The phrase “sending Bitcoin to an address” is technically misleading because Bitcoin does not move coins between locations, and addresses are not actually stored in the protocol. Instead, transactions create outputs that contain locking scripts defining the conditions required to spend them.

An address is simply a human-friendly representation of those spending conditions, typically derived from a public key hash. The value remains recorded on the global ledger, and anyone who can provide the correct unlocking data (such as a signature and public key) can spend that output.

---

### 3. Whitepaper vs P2PKH

**What changed structurally?**

The Bitcoin whitepaper originally described transactions that paid directly to a public key (Pay-to-Public-Key, or P2PK). In this design, the locking script contained the receiver’s public key, and the spender would provide a signature to prove ownership of the corresponding private key.

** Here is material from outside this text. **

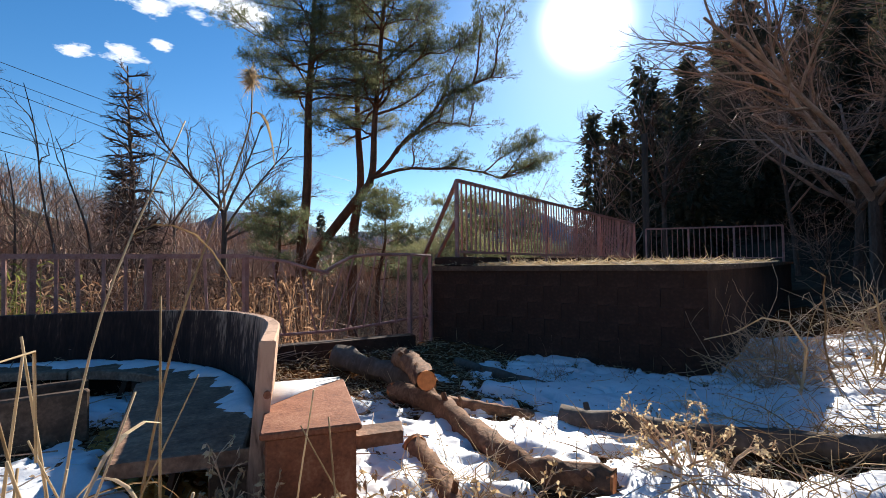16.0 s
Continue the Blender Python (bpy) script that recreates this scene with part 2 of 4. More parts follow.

This later evolved into Pay-to-Public-Key-Hash (P2PKH), where the transaction output contains a hash of the public key instead of the key itself. When spending the output, the spender must reveal the public key and provide a valid signature.

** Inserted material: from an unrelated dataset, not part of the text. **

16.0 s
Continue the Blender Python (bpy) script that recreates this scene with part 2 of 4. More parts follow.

This change improved privacy by hiding the public key until the coins are spent, reduced the size of transaction outputs, and introduced the address format commonly used in Bitcoin wallets.

---

### 4. Balance as Query

**Why is wallet balance a computed result, not a stored value?**

Bitcoin does not store balances as numbers on the blockchain. Instead, the blockchain records transactions that create and spend UTXOs. A wallet’s balance is therefore calculated by summing all UTXOs that can be unlocked by the wallet’s keys.

Because the blockchain follows an append-only model where past data cannot be modified, balances cannot simply be updated. Instead, they must be computed by scanning the UTXO set and identifying outputs that belong to the wallet.

---

### Reflection

**What concept still feels unclear?**

The purpose and design motivations behind newer upgrades such as SegWit and Taproot are clearer at a high level, but the detailed mechanics and tradeoffs behind their implementation still require deeper understanding.